> _Given exercise_: Copy every line from the data below in which the string "random" can be found.

> _Recorded data_:
%%
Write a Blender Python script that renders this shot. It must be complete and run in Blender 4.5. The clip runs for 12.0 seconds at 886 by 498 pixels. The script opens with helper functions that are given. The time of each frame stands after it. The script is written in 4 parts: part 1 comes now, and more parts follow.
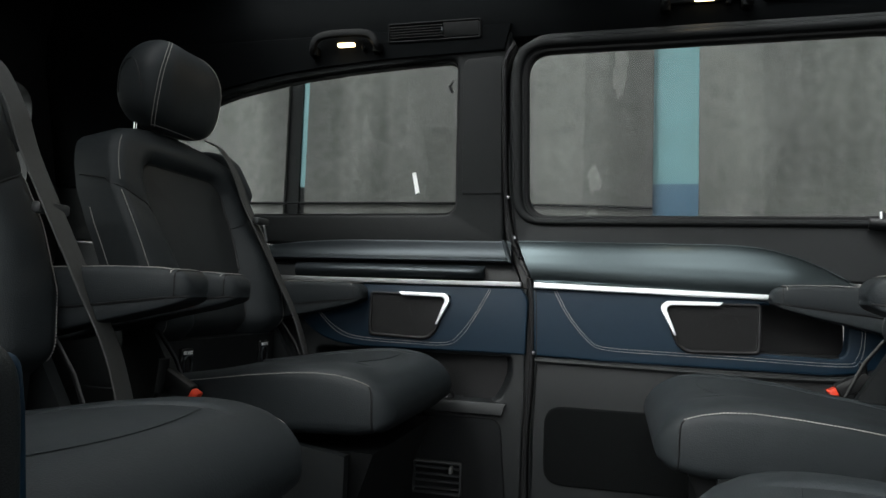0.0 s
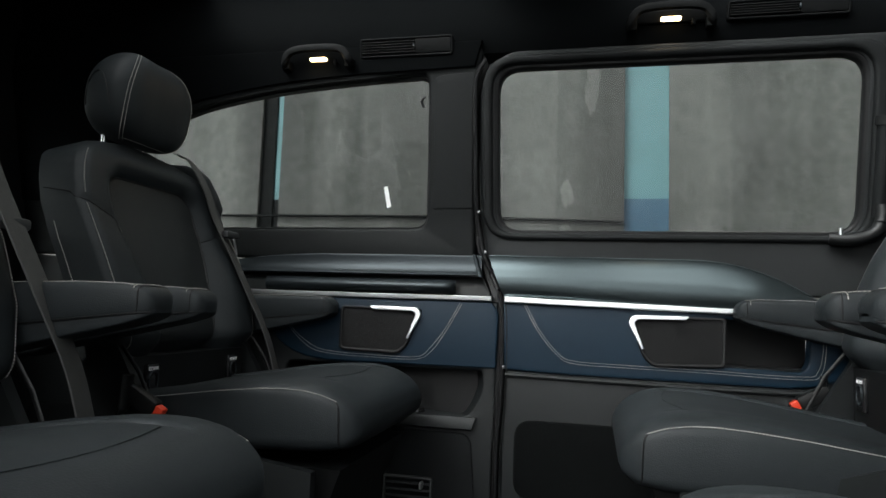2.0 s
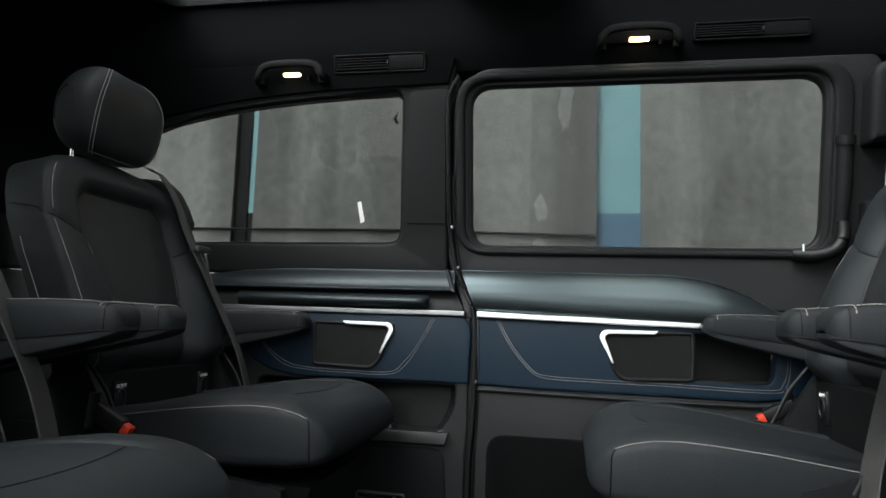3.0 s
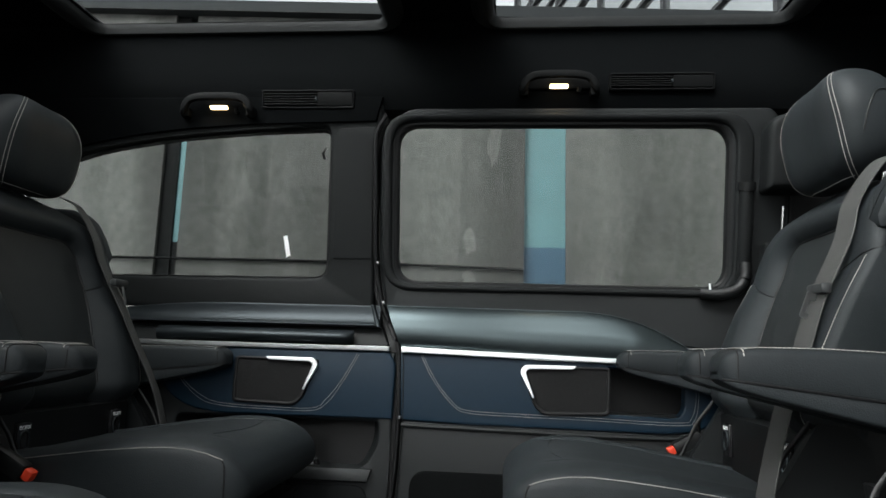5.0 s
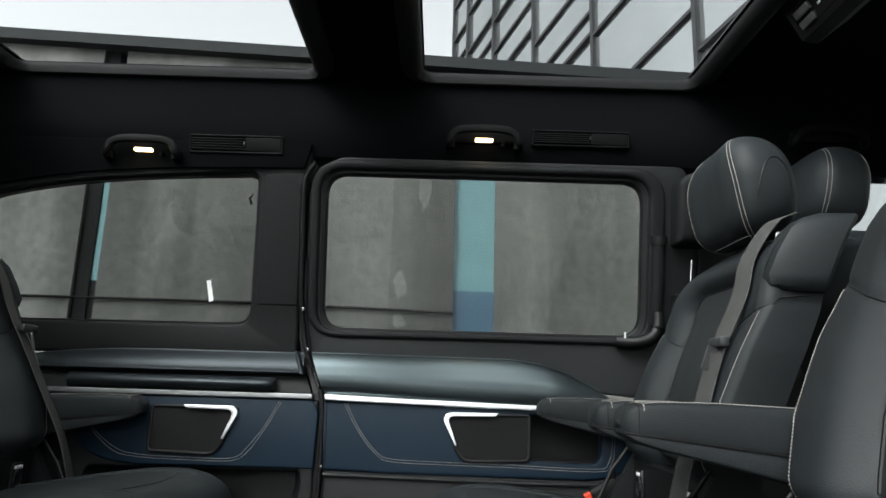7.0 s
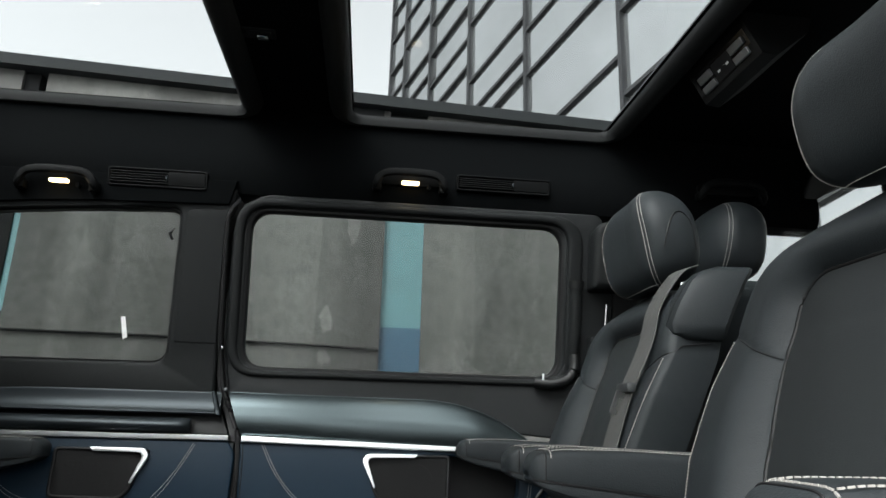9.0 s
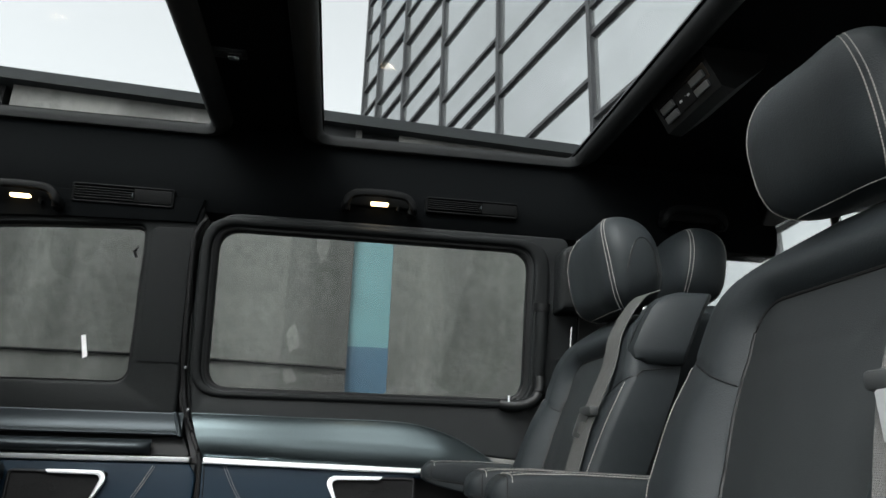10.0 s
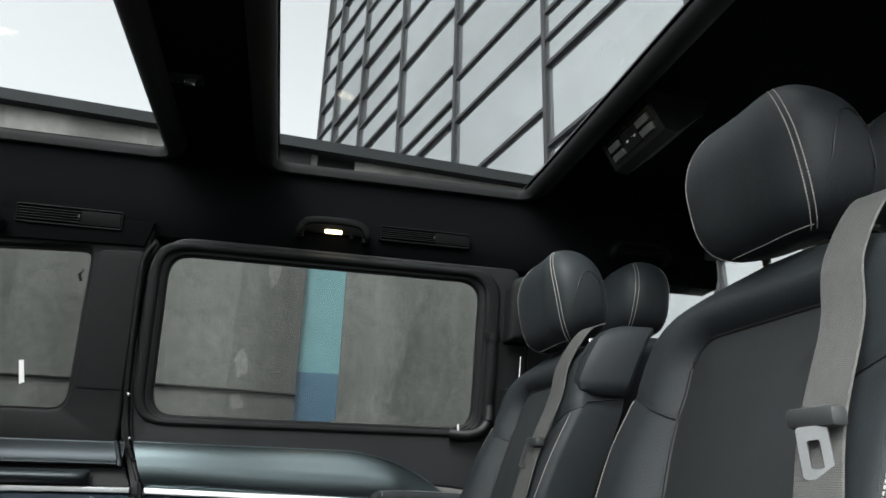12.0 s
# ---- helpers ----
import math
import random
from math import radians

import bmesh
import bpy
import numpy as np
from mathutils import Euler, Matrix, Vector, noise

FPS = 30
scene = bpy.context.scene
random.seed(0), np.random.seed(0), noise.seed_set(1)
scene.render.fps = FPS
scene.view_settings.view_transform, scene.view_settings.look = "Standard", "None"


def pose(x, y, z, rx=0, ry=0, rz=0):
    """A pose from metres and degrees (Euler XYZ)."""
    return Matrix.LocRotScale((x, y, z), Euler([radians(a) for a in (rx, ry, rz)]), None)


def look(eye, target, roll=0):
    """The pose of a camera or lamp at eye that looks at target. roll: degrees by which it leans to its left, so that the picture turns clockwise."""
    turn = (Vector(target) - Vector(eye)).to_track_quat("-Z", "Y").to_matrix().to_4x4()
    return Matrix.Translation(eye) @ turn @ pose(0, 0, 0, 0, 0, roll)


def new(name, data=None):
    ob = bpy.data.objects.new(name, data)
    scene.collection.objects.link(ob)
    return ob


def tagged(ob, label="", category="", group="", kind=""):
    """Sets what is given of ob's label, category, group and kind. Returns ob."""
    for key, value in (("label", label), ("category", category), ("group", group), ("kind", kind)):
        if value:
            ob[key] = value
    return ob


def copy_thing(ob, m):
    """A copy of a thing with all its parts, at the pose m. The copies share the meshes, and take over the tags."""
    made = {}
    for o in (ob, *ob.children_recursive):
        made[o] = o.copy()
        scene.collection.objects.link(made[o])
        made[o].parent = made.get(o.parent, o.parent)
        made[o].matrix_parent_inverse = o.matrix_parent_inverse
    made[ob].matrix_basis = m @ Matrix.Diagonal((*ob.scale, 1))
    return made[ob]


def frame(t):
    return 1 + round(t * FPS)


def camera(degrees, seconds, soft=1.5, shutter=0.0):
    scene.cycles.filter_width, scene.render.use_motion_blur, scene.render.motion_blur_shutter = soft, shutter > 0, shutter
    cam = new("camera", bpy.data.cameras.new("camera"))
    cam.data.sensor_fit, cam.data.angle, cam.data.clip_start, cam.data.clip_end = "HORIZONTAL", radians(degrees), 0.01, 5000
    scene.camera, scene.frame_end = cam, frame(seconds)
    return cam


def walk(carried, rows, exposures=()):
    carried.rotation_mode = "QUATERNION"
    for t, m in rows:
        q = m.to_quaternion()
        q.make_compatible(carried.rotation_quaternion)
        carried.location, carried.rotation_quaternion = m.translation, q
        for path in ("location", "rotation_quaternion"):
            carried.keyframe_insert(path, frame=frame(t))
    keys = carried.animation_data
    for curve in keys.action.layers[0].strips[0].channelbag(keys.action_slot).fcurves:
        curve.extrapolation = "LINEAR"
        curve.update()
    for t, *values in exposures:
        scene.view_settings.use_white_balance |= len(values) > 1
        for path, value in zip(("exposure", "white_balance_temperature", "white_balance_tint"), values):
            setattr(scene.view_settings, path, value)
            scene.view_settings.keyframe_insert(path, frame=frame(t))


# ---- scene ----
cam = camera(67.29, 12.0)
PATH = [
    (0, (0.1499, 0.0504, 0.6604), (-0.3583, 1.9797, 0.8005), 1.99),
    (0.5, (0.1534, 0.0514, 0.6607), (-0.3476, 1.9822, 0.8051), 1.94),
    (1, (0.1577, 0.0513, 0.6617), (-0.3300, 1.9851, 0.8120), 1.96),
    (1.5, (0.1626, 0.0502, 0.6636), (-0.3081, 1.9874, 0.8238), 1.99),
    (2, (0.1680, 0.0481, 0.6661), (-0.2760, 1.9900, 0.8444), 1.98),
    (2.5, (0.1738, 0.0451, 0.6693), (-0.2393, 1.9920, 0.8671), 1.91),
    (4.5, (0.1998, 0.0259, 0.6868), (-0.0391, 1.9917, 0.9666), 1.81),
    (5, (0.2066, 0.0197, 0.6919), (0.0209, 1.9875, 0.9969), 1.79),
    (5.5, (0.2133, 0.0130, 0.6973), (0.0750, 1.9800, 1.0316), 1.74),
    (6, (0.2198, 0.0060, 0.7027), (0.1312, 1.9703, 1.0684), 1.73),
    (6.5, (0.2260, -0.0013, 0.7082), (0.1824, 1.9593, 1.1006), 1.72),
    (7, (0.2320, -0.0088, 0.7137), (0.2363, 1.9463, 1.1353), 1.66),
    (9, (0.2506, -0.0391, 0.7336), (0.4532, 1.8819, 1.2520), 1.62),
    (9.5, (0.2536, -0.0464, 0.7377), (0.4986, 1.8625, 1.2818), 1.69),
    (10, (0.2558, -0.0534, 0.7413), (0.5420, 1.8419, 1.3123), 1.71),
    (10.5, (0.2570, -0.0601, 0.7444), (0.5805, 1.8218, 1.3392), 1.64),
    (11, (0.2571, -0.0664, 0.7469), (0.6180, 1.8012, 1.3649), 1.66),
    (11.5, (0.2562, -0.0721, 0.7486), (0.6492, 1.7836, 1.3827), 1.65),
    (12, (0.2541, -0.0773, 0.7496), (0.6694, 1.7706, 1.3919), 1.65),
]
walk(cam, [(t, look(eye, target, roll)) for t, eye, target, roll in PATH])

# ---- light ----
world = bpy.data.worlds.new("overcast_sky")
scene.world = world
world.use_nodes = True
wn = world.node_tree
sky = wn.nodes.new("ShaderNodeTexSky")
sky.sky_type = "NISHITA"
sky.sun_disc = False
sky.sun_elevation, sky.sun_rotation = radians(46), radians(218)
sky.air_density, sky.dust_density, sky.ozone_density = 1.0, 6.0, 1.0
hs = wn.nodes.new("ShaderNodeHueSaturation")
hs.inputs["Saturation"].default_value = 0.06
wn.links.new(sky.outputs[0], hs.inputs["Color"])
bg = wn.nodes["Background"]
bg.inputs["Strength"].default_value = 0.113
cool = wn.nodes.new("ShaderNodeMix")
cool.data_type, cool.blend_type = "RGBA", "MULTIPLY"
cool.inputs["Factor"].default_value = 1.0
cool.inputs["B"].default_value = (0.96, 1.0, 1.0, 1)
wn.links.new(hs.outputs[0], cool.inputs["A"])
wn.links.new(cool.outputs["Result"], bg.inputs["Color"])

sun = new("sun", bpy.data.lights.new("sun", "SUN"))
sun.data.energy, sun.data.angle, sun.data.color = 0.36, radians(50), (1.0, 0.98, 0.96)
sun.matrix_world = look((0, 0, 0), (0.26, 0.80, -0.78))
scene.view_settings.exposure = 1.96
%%
> _Full output_:
import random
random.seed(0), np.random.seed(0), noise.seed_set(1)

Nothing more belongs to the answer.